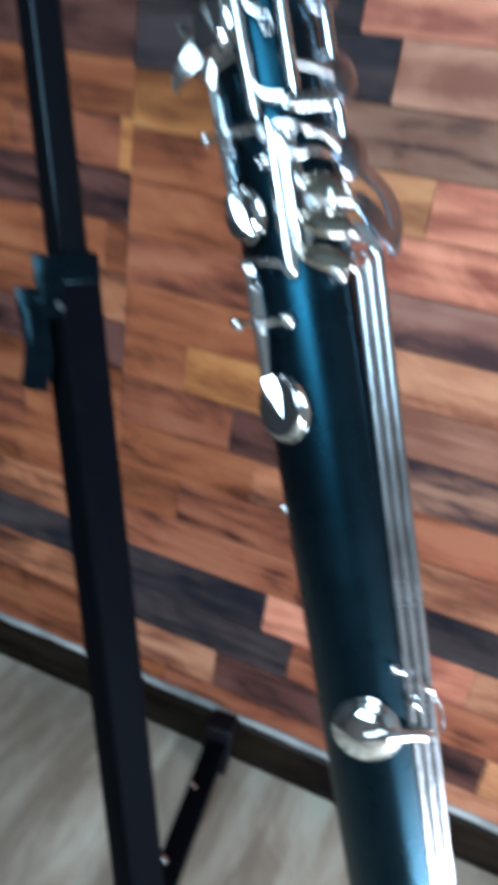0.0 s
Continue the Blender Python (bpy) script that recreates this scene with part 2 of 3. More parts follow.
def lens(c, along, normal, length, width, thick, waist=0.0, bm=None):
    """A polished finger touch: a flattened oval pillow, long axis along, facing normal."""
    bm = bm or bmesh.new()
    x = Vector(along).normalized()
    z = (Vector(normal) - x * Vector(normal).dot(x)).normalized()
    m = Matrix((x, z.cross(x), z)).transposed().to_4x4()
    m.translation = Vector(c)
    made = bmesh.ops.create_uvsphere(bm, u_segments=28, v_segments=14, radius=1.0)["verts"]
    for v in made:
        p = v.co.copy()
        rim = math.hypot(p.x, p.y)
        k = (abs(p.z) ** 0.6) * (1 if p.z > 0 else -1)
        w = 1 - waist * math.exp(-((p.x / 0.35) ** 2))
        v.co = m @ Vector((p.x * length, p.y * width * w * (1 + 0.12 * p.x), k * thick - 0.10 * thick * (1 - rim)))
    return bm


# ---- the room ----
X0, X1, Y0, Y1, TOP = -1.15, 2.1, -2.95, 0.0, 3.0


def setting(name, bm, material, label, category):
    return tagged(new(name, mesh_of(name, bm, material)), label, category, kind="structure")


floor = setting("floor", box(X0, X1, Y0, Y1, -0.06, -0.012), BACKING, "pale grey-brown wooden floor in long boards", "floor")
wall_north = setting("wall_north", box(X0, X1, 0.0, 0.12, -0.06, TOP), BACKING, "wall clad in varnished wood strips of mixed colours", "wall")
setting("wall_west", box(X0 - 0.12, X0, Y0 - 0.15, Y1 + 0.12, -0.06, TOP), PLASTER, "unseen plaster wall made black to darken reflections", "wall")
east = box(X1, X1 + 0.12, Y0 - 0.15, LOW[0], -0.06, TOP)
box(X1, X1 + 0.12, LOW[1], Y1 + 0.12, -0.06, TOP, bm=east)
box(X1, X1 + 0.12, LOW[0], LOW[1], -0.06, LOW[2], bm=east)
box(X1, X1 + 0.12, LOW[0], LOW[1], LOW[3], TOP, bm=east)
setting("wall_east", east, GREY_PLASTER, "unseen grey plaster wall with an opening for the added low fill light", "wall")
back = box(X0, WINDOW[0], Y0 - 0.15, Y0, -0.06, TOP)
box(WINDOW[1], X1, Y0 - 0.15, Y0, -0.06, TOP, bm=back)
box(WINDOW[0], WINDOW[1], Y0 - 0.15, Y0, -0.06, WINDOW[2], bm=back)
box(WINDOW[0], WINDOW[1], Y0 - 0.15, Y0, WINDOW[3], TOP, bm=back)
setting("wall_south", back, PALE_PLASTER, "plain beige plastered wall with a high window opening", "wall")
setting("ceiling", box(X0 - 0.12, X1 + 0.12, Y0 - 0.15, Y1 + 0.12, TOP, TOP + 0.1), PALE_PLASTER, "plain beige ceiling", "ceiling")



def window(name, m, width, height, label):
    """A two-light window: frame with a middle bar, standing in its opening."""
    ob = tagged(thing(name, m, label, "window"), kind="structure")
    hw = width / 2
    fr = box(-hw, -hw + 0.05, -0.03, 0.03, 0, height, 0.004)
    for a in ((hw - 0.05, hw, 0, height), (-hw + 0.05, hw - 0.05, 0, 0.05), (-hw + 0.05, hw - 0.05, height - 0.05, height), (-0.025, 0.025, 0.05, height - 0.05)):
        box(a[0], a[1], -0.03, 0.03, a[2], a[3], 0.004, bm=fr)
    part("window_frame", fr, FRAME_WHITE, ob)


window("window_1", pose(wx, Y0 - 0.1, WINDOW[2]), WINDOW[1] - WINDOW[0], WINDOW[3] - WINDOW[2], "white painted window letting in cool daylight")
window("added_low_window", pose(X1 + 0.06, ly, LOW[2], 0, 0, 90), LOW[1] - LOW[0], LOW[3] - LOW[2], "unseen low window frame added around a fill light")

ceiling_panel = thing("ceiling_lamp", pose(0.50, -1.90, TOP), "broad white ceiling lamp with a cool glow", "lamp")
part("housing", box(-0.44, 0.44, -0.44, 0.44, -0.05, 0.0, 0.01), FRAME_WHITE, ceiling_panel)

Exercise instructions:
Extract the full listing exactly, with the pictures left out.

Reply to the exercise:
0.0 s
Continue the Blender Python (bpy) script that recreates this scene with part 2 of 3. More parts follow.
def lens(c, along, normal, length, width, thick, waist=0.0, bm=None):
    """A polished finger touch: a flattened oval pillow, long axis along, facing normal."""
    bm = bm or bmesh.new()
    x = Vector(along).normalized()
    z = (Vector(normal) - x * Vector(normal).dot(x)).normalized()
    m = Matrix((x, z.cross(x), z)).transposed().to_4x4()
    m.translation = Vector(c)
    made = bmesh.ops.create_uvsphere(bm, u_segments=28, v_segments=14, radius=1.0)["verts"]
    for v in made:
        p = v.co.copy()
        rim = math.hypot(p.x, p.y)
        k = (abs(p.z) ** 0.6) * (1 if p.z > 0 else -1)
        w = 1 - waist * math.exp(-((p.x / 0.35) ** 2))
        v.co = m @ Vector((p.x * length, p.y * width * w * (1 + 0.12 * p.x), k * thick - 0.10 * thick * (1 - rim)))
    return bm


# ---- the room ----
X0, X1, Y0, Y1, TOP = -1.15, 2.1, -2.95, 0.0, 3.0


def setting(name, bm, material, label, category):
    return tagged(new(name, mesh_of(name, bm, material)), label, category, kind="structure")


floor = setting("floor", box(X0, X1, Y0, Y1, -0.06, -0.012), BACKING, "pale grey-brown wooden floor in long boards", "floor")
wall_north = setting("wall_north", box(X0, X1, 0.0, 0.12, -0.06, TOP), BACKING, "wall clad in varnished wood strips of mixed colours", "wall")
setting("wall_west", box(X0 - 0.12, X0, Y0 - 0.15, Y1 + 0.12, -0.06, TOP), PLASTER, "unseen plaster wall made black to darken reflections", "wall")
east = box(X1, X1 + 0.12, Y0 - 0.15, LOW[0], -0.06, TOP)
box(X1, X1 + 0.12, LOW[1], Y1 + 0.12, -0.06, TOP, bm=east)
box(X1, X1 + 0.12, LOW[0], LOW[1], -0.06, LOW[2], bm=east)
box(X1, X1 + 0.12, LOW[0], LOW[1], LOW[3], TOP, bm=east)
setting("wall_east", east, GREY_PLASTER, "unseen grey plaster wall with an opening for the added low fill light", "wall")
back = box(X0, WINDOW[0], Y0 - 0.15, Y0, -0.06, TOP)
box(WINDOW[1], X1, Y0 - 0.15, Y0, -0.06, TOP, bm=back)
box(WINDOW[0], WINDOW[1], Y0 - 0.15, Y0, -0.06, WINDOW[2], bm=back)
box(WINDOW[0], WINDOW[1], Y0 - 0.15, Y0, WINDOW[3], TOP, bm=back)
setting("wall_south", back, PALE_PLASTER, "plain beige plastered wall with a high window opening", "wall")
setting("ceiling", box(X0 - 0.12, X1 + 0.12, Y0 - 0.15, Y1 + 0.12, TOP, TOP + 0.1), PALE_PLASTER, "plain beige ceiling", "ceiling")



def window(name, m, width, height, label):
    """A two-light window: frame with a middle bar, standing in its opening."""
    ob = tagged(thing(name, m, label, "window"), kind="structure")
    hw = width / 2
    fr = box(-hw, -hw + 0.05, -0.03, 0.03, 0, height, 0.004)
    for a in ((hw - 0.05, hw, 0, height), (-hw + 0.05, hw - 0.05, 0, 0.05), (-hw + 0.05, hw - 0.05, height - 0.05, height), (-0.025, 0.025, 0.05, height - 0.05)):
        box(a[0], a[1], -0.03, 0.03, a[2], a[3], 0.004, bm=fr)
    part("window_frame", fr, FRAME_WHITE, ob)


window("window_1", pose(wx, Y0 - 0.1, WINDOW[2]), WINDOW[1] - WINDOW[0], WINDOW[3] - WINDOW[2], "white painted window letting in cool daylight")
window("added_low_window", pose(X1 + 0.06, ly, LOW[2], 0, 0, 90), LOW[1] - LOW[0], LOW[3] - LOW[2], "unseen low window frame added around a fill light")

ceiling_panel = thing("ceiling_lamp", pose(0.50, -1.90, TOP), "broad white ceiling lamp with a cool glow", "lamp")
part("housing", box(-0.44, 0.44, -0.44, 0.44, -0.05, 0.0, 0.01), FRAME_WHITE, ceiling_panel)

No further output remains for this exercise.